## START

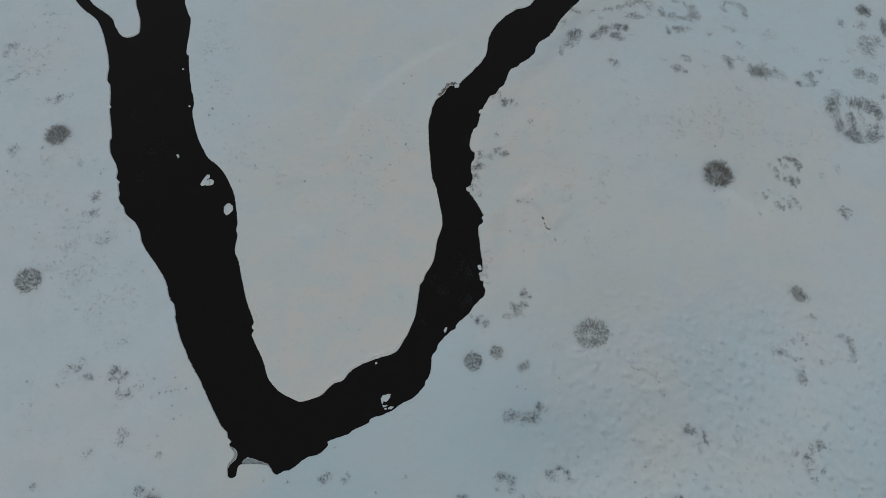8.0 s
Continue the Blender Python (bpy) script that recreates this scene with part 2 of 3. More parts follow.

## END
## START

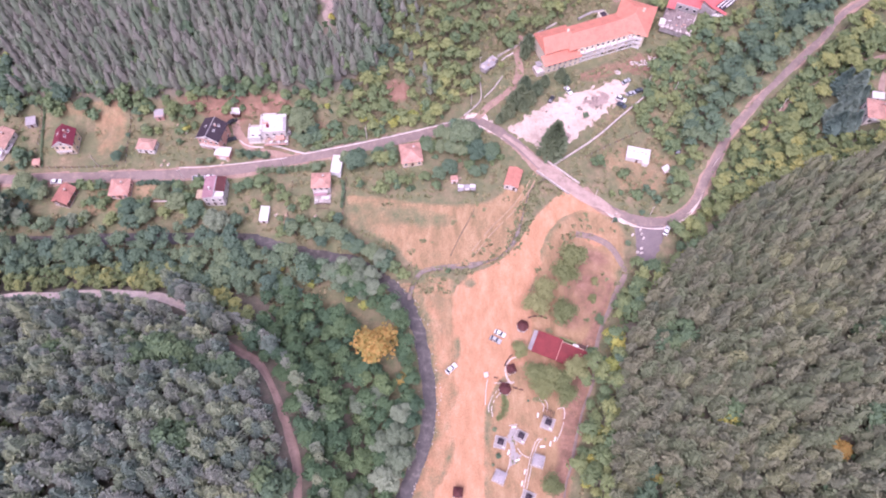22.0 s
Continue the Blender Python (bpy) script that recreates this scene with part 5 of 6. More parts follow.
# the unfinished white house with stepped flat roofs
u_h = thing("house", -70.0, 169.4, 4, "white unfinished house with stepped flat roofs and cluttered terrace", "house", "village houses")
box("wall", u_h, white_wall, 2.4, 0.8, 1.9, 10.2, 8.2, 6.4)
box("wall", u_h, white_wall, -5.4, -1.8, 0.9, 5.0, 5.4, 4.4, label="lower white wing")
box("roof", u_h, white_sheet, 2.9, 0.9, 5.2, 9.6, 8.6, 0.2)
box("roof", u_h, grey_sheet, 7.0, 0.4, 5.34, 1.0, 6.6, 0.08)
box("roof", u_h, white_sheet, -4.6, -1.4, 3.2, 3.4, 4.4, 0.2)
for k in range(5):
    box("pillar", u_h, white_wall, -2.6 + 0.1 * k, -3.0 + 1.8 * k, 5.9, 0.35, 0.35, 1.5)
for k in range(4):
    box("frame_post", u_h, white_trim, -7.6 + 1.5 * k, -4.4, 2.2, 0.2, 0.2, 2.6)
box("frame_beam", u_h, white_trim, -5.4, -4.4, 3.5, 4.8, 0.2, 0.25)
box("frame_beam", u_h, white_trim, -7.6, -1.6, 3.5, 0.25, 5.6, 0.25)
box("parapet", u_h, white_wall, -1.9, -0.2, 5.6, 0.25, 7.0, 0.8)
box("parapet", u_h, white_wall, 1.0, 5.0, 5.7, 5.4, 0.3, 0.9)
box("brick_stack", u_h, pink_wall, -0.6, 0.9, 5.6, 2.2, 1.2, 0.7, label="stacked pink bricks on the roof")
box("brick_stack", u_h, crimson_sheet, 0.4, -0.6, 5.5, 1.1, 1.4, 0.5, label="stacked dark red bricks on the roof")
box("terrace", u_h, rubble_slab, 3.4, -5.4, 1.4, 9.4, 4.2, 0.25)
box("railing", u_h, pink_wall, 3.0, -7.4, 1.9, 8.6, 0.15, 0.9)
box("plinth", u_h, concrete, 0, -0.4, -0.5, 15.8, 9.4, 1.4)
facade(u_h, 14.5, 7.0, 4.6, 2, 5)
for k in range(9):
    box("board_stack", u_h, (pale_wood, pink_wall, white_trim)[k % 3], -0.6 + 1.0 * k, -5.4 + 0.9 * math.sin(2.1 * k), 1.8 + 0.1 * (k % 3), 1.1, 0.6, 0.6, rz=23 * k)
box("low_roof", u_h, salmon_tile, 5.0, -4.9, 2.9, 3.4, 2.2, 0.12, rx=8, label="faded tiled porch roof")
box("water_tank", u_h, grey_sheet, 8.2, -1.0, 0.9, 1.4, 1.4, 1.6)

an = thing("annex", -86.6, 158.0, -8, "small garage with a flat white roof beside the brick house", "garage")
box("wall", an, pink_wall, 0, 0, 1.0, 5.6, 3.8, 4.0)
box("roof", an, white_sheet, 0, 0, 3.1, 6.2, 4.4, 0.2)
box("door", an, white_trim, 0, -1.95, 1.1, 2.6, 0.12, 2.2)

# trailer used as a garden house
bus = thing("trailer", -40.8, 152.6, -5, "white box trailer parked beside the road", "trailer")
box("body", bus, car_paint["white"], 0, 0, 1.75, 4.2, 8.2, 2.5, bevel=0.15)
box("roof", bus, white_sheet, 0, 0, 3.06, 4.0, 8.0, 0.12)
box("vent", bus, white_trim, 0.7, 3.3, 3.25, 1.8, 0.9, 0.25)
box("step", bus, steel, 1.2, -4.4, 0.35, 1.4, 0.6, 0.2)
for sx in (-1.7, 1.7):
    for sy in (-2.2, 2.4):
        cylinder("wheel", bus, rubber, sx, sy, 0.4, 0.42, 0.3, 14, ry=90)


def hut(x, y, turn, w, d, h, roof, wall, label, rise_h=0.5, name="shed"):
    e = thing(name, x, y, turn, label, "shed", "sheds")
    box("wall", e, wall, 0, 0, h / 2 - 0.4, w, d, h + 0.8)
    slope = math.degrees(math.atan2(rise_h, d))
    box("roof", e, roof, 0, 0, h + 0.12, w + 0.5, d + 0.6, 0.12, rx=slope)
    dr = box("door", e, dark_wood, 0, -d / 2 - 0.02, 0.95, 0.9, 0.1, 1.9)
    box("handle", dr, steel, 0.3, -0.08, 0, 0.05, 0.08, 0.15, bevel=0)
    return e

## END
## START

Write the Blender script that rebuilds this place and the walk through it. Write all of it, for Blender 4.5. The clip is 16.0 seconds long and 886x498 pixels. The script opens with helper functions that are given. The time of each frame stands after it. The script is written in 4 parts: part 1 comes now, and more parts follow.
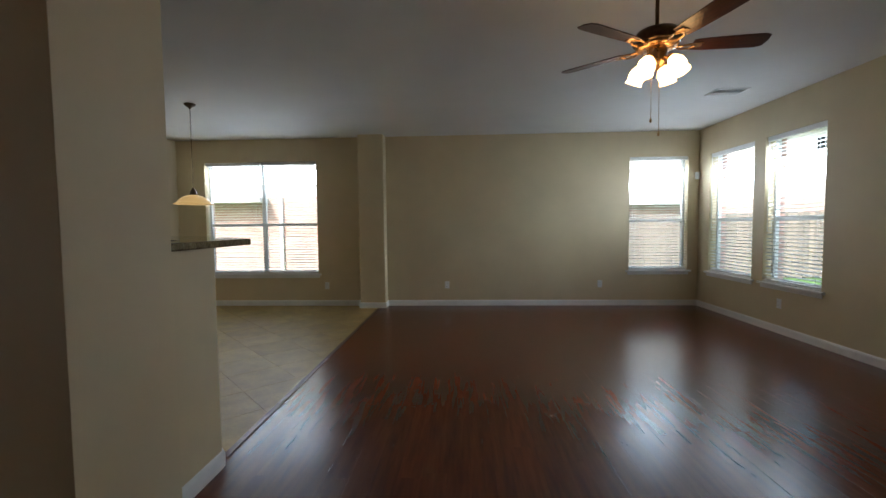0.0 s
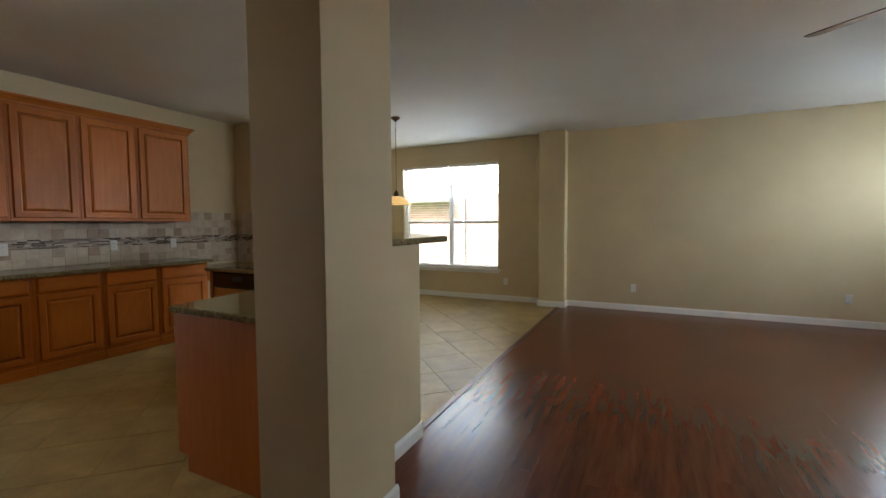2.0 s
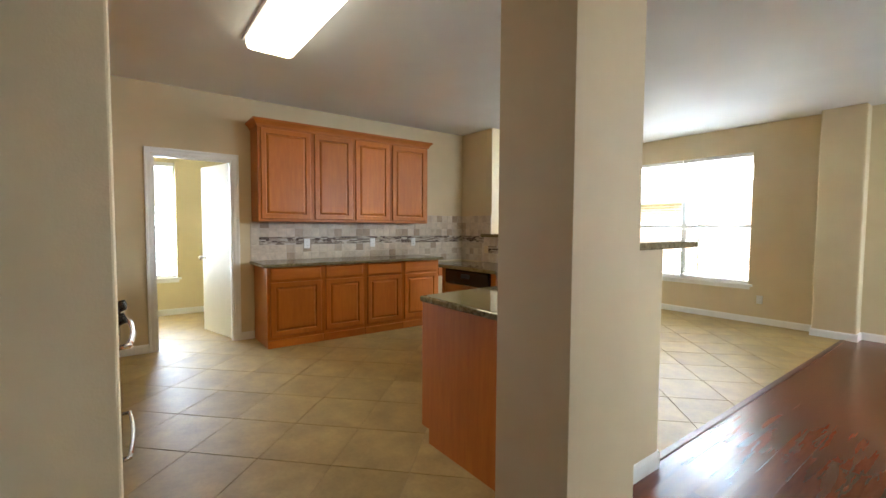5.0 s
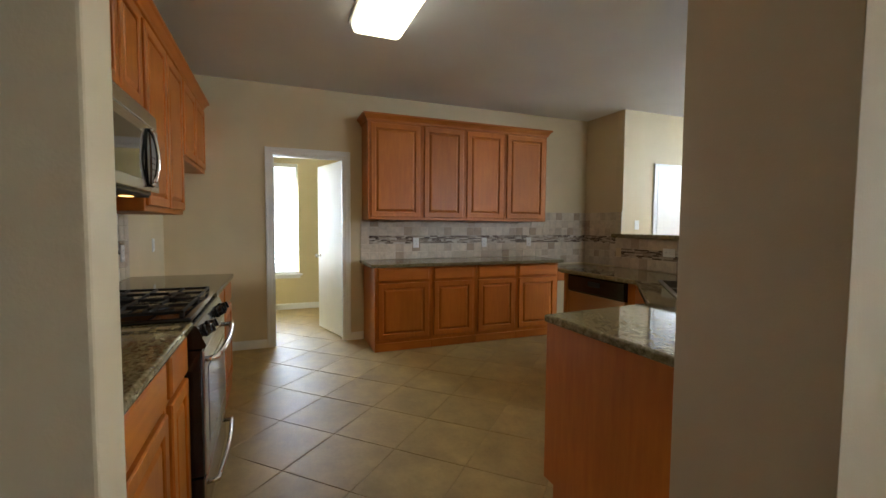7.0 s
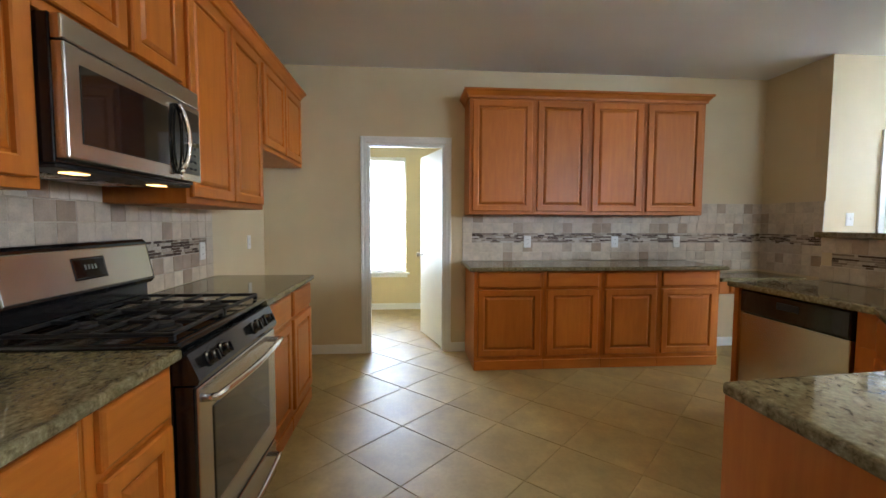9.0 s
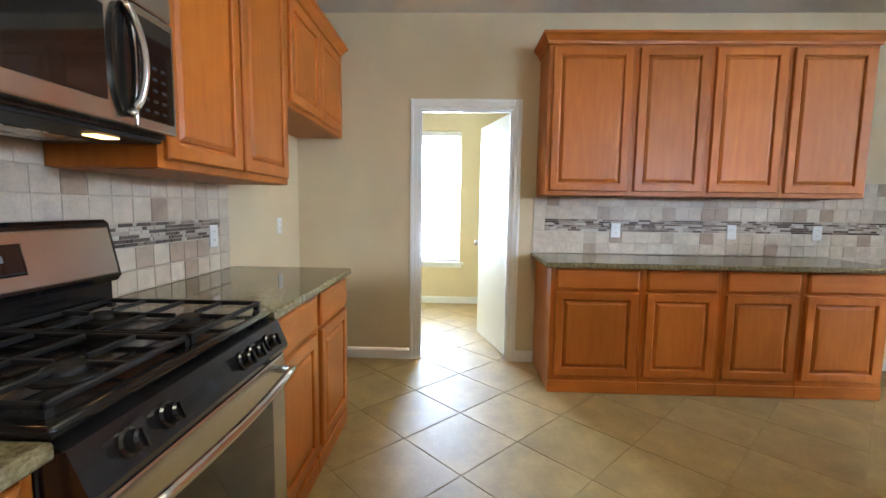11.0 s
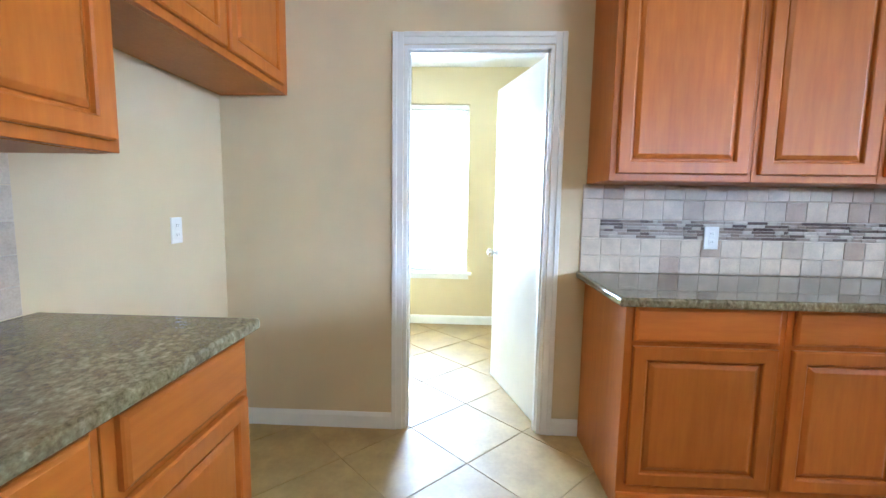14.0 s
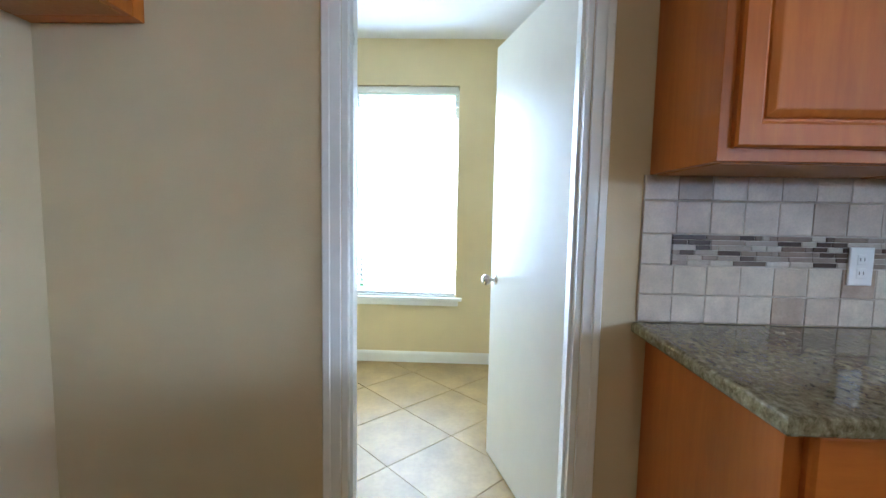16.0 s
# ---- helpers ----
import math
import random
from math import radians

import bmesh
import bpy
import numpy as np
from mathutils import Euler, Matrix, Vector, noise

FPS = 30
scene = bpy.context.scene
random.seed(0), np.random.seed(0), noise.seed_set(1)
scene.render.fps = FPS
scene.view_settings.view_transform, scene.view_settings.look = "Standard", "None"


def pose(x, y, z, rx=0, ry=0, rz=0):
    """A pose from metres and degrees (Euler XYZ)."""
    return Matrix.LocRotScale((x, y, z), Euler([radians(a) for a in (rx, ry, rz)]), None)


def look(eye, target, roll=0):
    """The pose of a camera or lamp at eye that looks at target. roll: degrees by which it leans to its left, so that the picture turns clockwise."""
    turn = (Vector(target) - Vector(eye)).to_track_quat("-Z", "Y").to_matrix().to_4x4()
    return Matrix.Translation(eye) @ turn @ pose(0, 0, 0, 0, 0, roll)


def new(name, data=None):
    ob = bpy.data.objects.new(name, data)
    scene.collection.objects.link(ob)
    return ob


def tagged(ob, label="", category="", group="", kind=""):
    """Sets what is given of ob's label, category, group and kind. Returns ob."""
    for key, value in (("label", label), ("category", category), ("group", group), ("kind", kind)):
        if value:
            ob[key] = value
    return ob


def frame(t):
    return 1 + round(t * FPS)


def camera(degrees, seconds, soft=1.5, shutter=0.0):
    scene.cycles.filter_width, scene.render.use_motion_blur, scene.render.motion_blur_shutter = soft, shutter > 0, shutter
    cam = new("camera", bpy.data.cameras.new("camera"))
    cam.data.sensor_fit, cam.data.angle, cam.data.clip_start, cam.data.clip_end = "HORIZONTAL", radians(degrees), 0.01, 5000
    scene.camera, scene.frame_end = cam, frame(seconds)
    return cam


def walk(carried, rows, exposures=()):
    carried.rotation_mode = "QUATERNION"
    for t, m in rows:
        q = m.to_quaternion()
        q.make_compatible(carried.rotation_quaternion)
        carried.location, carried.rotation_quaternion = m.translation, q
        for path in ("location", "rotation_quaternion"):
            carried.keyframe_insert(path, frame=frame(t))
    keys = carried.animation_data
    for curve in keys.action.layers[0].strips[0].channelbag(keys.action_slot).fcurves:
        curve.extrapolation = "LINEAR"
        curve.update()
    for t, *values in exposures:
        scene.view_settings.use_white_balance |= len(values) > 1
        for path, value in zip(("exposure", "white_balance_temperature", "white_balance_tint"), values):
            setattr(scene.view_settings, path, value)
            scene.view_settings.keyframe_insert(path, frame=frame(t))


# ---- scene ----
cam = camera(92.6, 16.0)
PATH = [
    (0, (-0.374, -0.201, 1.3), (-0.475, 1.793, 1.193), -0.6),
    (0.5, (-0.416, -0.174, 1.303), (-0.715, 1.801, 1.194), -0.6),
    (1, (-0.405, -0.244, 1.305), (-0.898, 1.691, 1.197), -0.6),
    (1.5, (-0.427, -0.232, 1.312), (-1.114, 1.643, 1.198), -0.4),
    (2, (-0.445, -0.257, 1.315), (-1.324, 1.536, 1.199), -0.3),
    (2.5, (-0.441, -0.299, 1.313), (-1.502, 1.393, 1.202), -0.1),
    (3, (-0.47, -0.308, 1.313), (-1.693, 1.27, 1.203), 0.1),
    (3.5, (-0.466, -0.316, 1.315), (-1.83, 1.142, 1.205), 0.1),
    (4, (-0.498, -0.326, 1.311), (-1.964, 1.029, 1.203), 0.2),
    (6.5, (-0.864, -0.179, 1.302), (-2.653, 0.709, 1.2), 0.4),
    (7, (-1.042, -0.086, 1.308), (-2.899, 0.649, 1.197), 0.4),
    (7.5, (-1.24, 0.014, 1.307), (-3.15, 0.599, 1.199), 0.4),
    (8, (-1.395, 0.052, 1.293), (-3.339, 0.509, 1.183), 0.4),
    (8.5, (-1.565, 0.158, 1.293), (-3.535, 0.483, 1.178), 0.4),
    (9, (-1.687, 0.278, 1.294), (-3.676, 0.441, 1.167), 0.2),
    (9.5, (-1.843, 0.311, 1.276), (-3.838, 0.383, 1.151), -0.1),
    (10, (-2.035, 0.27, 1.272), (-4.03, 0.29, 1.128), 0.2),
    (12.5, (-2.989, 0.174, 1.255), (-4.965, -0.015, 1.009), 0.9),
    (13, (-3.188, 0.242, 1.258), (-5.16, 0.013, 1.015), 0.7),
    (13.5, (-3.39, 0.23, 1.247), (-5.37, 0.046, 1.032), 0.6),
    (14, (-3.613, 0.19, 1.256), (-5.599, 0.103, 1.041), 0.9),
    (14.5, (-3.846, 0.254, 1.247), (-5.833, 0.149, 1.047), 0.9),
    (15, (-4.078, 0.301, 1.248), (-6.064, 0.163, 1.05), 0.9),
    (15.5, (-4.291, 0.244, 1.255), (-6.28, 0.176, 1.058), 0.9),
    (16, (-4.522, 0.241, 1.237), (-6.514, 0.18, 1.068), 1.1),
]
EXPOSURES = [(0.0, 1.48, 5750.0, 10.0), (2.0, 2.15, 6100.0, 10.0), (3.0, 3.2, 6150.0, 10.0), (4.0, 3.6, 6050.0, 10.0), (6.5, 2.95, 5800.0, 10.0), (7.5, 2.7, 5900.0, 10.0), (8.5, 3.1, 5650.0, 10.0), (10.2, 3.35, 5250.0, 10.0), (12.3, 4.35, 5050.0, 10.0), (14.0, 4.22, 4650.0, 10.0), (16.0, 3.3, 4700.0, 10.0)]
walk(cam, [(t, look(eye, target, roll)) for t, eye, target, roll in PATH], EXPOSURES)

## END

> **Written task**:
The line with "# ---- helpers" marks the start and the line with "random.seed(0), np.random.seed(0), noise.seed_set(1)" marks the end; transcribe every line in that stretch, unchanged.

> **Result for this task**:
# ---- helpers ----
import math
import random
from math import radians

import bmesh
import bpy
import numpy as np
from mathutils import Euler, Matrix, Vector, noise

FPS = 30
scene = bpy.context.scene
random.seed(0), np.random.seed(0), noise.seed_set(1)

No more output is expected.